→ **Required work**
Scan the material below for the string "script", and copy every line where it shows up.

──────── Dataset content

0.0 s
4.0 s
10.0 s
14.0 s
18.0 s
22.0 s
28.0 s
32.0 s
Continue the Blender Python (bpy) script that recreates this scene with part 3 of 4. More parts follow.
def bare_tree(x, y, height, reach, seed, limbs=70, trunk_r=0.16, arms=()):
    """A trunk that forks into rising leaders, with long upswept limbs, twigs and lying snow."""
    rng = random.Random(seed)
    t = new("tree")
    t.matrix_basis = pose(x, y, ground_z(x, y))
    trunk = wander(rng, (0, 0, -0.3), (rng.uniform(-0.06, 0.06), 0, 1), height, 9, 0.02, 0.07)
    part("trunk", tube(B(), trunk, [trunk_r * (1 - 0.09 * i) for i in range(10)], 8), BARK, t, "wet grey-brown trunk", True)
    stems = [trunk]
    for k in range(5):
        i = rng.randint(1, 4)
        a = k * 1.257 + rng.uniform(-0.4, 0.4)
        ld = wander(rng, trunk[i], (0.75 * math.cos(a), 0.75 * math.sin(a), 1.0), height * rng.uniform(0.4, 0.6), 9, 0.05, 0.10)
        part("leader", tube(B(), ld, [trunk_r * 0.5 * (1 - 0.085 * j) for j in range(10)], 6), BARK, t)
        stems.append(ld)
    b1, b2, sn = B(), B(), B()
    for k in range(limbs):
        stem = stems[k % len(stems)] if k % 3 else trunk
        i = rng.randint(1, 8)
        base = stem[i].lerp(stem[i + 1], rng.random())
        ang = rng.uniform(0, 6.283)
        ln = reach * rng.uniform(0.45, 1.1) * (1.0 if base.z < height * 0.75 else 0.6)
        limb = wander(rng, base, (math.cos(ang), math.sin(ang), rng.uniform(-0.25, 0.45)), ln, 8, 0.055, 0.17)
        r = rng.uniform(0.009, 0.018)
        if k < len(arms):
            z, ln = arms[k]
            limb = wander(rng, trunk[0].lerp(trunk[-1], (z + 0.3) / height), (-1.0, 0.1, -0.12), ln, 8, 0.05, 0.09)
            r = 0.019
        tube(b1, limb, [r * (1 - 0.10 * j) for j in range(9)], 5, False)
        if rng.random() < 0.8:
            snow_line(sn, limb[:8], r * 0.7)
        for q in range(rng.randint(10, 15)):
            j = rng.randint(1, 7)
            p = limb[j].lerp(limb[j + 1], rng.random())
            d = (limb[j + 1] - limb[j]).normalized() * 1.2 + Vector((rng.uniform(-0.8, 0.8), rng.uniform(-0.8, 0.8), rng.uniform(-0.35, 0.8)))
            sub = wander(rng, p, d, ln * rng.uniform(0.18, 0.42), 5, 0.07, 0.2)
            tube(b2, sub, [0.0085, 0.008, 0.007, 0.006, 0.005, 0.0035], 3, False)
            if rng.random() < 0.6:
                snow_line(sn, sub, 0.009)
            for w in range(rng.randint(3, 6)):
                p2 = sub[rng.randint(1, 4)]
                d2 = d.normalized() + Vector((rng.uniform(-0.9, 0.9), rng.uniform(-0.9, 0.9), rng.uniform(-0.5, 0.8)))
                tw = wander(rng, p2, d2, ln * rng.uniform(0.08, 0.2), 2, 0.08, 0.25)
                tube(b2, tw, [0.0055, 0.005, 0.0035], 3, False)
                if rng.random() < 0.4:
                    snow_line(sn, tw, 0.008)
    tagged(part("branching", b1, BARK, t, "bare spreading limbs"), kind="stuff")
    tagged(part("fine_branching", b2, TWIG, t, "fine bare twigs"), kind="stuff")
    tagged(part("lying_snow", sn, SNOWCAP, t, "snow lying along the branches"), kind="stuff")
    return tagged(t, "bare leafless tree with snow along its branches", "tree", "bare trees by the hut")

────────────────
──────── Dataset content

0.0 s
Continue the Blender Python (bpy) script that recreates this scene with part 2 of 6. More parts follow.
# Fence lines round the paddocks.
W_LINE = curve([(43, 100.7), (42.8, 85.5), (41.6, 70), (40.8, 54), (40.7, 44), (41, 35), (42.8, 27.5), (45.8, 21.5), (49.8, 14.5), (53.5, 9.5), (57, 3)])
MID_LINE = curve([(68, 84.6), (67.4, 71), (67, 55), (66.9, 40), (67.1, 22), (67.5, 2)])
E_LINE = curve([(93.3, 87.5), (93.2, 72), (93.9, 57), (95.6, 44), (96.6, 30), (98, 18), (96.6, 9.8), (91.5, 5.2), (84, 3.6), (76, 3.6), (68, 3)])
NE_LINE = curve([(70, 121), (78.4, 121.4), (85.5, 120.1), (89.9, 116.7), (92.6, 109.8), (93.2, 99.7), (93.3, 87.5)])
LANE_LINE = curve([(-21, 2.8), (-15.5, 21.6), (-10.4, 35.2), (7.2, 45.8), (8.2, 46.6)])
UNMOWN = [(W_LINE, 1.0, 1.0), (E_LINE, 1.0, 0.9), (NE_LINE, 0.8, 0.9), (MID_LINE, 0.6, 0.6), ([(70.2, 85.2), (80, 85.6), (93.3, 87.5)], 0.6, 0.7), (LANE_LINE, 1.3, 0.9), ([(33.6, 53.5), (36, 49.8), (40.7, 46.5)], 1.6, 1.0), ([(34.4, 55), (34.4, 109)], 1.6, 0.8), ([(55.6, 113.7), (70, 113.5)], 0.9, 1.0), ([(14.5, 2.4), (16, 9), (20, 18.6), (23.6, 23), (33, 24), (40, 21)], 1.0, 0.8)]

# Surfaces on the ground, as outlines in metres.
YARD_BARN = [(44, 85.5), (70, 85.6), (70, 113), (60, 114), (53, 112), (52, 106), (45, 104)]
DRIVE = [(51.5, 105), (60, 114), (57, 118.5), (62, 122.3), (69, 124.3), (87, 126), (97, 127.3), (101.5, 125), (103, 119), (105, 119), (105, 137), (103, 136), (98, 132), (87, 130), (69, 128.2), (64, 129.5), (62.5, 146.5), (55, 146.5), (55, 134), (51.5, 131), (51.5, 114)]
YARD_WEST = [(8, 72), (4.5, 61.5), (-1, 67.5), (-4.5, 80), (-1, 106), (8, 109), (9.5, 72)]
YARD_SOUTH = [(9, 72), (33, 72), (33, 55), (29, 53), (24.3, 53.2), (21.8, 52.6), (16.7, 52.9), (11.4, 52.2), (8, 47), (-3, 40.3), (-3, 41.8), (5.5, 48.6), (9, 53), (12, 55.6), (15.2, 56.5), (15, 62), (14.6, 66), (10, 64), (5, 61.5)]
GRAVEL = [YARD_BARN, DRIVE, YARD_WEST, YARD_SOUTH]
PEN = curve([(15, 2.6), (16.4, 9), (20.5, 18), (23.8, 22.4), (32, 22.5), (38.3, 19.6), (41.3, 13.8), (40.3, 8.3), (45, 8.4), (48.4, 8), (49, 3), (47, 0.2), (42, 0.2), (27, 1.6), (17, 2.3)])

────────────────
──────── Dataset content

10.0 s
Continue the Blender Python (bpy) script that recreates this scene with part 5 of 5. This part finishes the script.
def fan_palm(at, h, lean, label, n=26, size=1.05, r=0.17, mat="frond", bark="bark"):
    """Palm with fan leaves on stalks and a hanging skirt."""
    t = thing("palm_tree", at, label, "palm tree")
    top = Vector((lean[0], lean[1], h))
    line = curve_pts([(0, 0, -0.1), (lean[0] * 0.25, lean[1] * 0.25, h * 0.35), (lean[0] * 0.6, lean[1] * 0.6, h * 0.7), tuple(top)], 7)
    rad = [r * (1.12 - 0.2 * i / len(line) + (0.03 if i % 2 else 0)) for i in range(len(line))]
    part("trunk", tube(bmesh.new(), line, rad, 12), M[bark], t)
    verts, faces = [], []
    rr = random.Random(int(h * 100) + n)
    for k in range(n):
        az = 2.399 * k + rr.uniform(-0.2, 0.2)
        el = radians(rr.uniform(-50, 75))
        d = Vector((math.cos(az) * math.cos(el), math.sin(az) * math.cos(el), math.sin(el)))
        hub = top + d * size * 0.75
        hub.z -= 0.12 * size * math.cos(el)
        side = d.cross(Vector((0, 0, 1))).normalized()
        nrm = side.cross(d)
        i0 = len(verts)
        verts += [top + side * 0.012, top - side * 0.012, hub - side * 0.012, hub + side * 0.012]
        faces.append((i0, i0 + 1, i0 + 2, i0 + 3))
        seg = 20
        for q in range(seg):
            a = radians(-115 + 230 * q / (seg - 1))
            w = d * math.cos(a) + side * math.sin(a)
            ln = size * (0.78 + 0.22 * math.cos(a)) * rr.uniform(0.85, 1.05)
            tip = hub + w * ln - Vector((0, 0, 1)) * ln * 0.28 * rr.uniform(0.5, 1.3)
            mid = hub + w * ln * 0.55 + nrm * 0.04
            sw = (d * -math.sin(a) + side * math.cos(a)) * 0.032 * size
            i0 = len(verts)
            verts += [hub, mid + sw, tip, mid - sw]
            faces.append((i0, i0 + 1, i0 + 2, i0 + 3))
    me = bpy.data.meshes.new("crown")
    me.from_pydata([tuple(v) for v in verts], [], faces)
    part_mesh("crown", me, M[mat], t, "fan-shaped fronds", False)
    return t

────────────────

→ **Reply to the exercise**
Continue the Blender Python (bpy) script that recreates this scene with part 3 of 4. More parts follow.
Continue the Blender Python (bpy) script that recreates this scene with part 2 of 6. More parts follow.
Continue the Blender Python (bpy) script that recreates this scene with part 5 of 5. This part finishes the script.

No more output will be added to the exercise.